Hunt for the word "part" across the entries below, copying each line that holds it.

----- RECORDS FOR PROCESSING

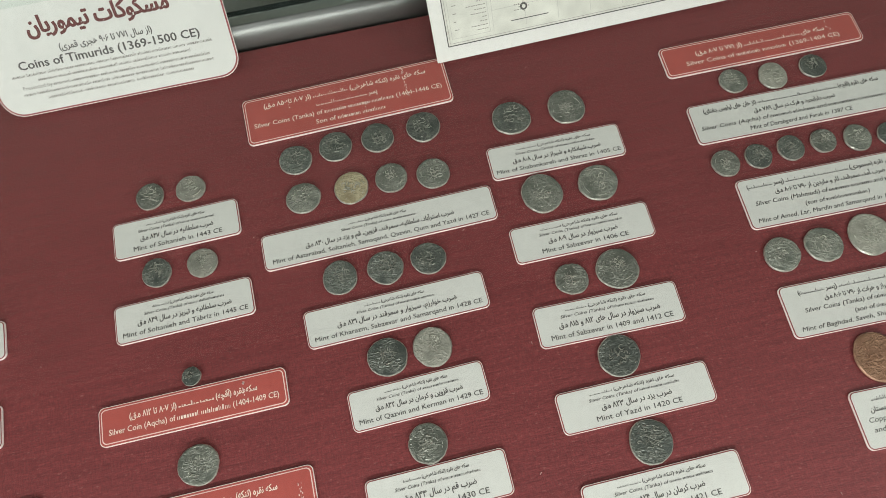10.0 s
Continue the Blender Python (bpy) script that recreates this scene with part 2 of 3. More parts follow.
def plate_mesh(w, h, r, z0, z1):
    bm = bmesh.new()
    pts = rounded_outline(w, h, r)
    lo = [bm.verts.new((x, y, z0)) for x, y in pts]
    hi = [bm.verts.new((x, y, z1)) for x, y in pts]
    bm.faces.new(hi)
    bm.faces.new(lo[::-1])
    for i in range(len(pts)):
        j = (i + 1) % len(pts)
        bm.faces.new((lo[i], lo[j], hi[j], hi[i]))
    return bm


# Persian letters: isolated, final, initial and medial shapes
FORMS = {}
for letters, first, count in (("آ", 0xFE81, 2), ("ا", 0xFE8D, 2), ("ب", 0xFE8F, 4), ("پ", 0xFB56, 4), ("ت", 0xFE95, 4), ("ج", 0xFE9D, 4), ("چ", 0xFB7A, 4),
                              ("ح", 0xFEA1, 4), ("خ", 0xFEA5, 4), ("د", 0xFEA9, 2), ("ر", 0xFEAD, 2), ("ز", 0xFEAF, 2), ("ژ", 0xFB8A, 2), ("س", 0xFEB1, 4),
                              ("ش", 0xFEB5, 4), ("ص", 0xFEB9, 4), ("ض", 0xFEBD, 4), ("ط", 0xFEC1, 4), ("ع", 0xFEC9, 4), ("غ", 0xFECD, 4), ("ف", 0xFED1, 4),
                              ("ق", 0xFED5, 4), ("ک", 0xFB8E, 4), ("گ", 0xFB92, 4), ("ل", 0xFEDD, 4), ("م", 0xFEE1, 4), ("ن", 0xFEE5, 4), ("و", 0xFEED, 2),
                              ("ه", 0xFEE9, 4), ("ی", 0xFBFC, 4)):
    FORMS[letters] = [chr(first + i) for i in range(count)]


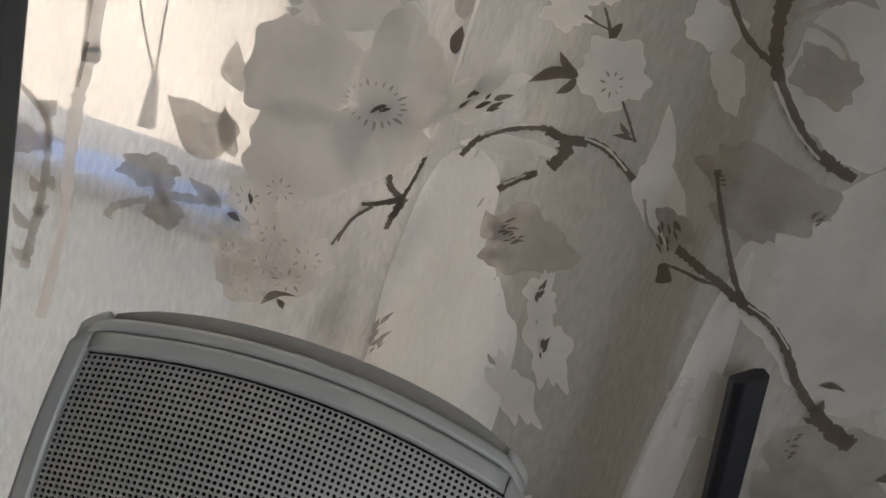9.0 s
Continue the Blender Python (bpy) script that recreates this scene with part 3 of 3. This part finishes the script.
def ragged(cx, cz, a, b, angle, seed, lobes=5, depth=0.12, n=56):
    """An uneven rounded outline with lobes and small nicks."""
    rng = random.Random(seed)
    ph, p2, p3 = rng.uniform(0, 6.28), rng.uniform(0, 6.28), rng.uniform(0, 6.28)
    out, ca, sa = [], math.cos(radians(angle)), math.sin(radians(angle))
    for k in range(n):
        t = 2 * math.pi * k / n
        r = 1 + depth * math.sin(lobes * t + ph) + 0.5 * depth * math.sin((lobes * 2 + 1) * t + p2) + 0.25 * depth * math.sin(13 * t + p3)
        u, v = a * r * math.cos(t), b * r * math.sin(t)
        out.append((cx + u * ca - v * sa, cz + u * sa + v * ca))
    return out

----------

EXERCISE SOLUTION:
Continue the Blender Python (bpy) script that recreates this scene with part 2 of 3. More parts follow.
Continue the Blender Python (bpy) script that recreates this scene with part 3 of 3. This part finishes the script.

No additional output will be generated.